Ainsi, la Fedachète massivement aux banques des Etats-Unis des produits structurés hypothécaires (Mortgage Backed Securities). Entre 2008 et début 2014, elle en a acheté pour un peu plus de 1 500 milliards de dollars[iv]. En 2012-2013, elle a acheté chaque mois aux banques et aux agences immobilières[v] qui garantissent les crédits hypothécaires pour 40 milliards de dollars de ces produits largement toxiques, afin de les soulager de ce fardeau. Fin 2013, elle a commencé à réduire ces achats qui s’élevaient en mars 2014 à 35 milliards de dollars par mois. En octobre 2014, la Fed détiendra 1 700 milliards $ de MBS soit environ 21% du volume total de ces produits toxiques[vi]. C’est énorme.
 
La BCE n’achète pas de produits structurés mais elle accepte que les banques les déposent comme collatéraux, autrement dit comme garantie, des prêts qu’elle leur octroie. Pendant la période 2010-2013, la quantité de produits structurés (ABS) déposés par les banques auprès de la BCE a oscillé entre 325 et 490 milliards d'euros.
 
La BCE achète également des obligations (covered bonds) émises par les banques privées pour se financer[vii]. Il s’agit d’une aide fort importante de la BCE aux banques qui rencontrent de graves problèmes pour se financer sur les marchés. Cette aide est carrément passée sous silence dans les médias. Depuis l’éclatement de la crise, la BCE a acheté pour 76 milliards d'euros de covered bonds, 22 milliards sur le marché primaire et 54 milliards sur le marché secondaire. Il faut souligner que la BCE a acheté notamment des covered bonds qui ont une mauvaise notation (BBB-), ce qui veut dire que les agences de notation n’avaient pas confiance dans la santé des banques qui les ont émis. À la date du 18 mars 2014, la BCE détenait pour 52 milliards d'euros de covered bonds des banques. C’est un montant très important si on le compare au volume des émissions de ces obligations par les banques. En 2013, il ne s’est élevé qu’à 166 milliards d'euros, en chute de 50 % par rapport à 2011[viii].
 
 
- Eric Toussaint, maître de conférence à l’université de Liège, préside le CADTM Belgique et est membre du conseil scientifique d’ATTAC France. Il est auteur des livres Bancocratie, Aden, 2014, http://cadtm.org/Bancocratie; Procès d’un homme exemplaire, Editions Al Dante, Marseille, 2013 ; Un coup d’œil dans le rétroviseur. L’idéologie néolibérale des origines jusqu’à aujourd’hui, Le Cerisier, Mons, 2010. 
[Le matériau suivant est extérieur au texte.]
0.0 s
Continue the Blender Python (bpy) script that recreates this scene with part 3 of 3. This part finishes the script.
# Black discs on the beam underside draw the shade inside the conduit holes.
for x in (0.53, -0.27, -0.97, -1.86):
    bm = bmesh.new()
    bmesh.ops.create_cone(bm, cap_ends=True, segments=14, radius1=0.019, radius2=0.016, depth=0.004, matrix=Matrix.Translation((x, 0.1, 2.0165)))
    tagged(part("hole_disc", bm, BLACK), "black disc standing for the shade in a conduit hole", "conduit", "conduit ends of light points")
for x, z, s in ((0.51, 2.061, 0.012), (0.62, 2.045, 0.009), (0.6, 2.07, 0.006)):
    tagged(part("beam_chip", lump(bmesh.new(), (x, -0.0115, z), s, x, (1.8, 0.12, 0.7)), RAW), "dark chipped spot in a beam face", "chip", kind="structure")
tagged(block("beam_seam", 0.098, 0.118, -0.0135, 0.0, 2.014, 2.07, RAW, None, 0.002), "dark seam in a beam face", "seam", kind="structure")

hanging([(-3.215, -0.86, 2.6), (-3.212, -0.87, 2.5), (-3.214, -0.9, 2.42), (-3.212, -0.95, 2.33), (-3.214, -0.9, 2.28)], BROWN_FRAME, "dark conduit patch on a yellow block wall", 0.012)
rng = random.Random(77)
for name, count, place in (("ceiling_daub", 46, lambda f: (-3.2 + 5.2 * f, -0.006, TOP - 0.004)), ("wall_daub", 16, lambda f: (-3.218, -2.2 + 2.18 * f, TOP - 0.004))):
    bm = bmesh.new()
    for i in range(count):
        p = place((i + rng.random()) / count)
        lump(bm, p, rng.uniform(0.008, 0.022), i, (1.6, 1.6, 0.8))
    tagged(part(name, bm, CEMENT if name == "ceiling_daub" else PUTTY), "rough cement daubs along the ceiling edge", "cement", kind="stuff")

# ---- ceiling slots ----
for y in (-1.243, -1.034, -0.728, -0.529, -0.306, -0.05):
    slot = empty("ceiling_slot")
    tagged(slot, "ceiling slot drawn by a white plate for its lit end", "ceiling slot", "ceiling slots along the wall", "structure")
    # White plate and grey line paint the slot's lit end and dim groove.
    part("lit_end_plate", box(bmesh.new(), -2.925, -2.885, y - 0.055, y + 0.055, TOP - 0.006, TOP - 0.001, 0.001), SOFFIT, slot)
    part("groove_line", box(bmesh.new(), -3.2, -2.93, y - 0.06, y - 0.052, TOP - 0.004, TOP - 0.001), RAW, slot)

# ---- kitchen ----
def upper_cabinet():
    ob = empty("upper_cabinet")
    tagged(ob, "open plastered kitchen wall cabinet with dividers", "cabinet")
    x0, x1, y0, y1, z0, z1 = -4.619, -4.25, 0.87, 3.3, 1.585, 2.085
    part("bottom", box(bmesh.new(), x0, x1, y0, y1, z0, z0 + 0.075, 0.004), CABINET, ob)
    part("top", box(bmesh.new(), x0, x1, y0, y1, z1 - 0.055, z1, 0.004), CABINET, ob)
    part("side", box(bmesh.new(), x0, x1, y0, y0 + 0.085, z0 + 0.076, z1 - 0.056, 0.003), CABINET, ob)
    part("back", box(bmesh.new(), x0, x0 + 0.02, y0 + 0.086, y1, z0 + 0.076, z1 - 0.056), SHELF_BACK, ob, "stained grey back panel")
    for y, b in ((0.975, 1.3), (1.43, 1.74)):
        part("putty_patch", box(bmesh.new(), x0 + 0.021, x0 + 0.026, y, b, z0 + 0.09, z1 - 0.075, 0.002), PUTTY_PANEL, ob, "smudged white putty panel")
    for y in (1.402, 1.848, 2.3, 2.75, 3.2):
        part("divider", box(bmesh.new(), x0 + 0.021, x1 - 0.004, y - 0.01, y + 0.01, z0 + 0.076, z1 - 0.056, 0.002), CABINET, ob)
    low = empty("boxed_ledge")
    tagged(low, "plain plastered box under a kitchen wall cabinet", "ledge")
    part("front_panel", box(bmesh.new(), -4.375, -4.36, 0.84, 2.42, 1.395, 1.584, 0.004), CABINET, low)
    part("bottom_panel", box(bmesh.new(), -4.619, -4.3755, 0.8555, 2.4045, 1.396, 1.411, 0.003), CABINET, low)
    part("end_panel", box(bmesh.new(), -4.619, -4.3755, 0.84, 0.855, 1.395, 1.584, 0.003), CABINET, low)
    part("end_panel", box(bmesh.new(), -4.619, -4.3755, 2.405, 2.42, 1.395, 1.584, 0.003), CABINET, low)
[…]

[i]               Au Japon, le gouvernement et la banque centrale avaient fait de même à partir de l’éclatement de la bulle immobilière et de la crise bancaire au début des années 1990. Voir Daniel Munevar, « Décennies perdues au Japon », in Damien Millet et Eric Toussaint, La dette ou la vie, Aden-CADTM, 2011, chapitre 15.
[ii] Financial Times, « EU shadow banking plan rapped », 26 mars 2012 ; « MMF lose worth in low interest rate world », 10 septembre 2012; « EU abandons reform on money market funds” » 10 mars 2014.
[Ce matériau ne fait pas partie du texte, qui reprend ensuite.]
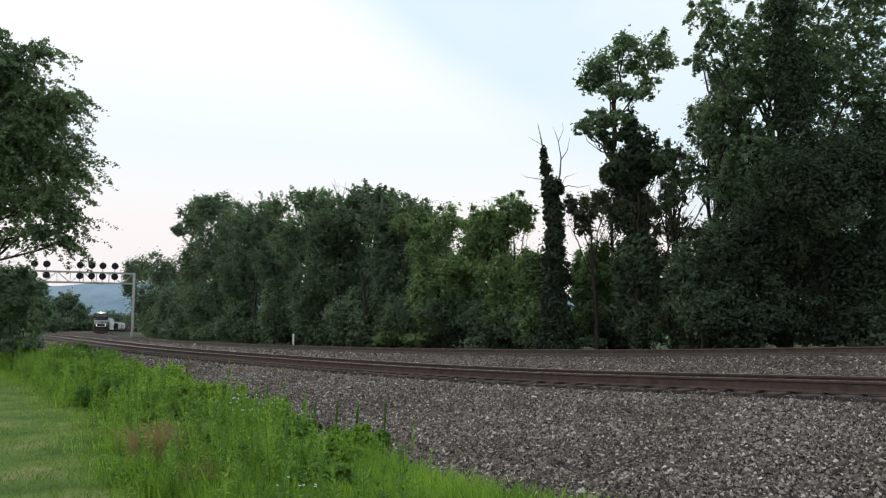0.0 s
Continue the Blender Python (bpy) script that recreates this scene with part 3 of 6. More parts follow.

[iii] Financial Times, « 20 money market funds rescued », 21 octobre 2013.
[iv]            Fin janvier 2014, le bilan de la FED était supérieur à 4000 milliards de dollars : 2228 milliards de bons du Trésor et 1586 milliards de créances hypothécaires titrisées (MBS).
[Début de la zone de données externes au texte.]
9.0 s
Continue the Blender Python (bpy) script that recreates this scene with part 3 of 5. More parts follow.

[v]             Fannie Mae, Freddie Mac et Ginnie Mae.
[vi]  Natixis, EcoHebdo, 25 juillet 2014, N°29, http://cib.natixis.com/flushdoc.aspx?id=78192
[vii]           La banque Natixis, qui est évidemment, comme toutes les banques, très favorable à ces achats, a publié un rapport enthousiaste sur la question dès 2009 : http://cib.natixis.com/flushdoc.aspx?id=46663 
[viii]          L’émission de covered bonds par les banques en 2013 a été la plus faible depuis 1996 ! Comparé à 2011, elle a baissé de plus de 50 %. En 2011, l’émission des covered bonds s’était élevée à 370 milliards de dollars tandis qu’en 2013, elle représentait à peine 166 milliards de dollars. Voir Financial Times, « Europe covered bond issues slump », 27 novembre 2013.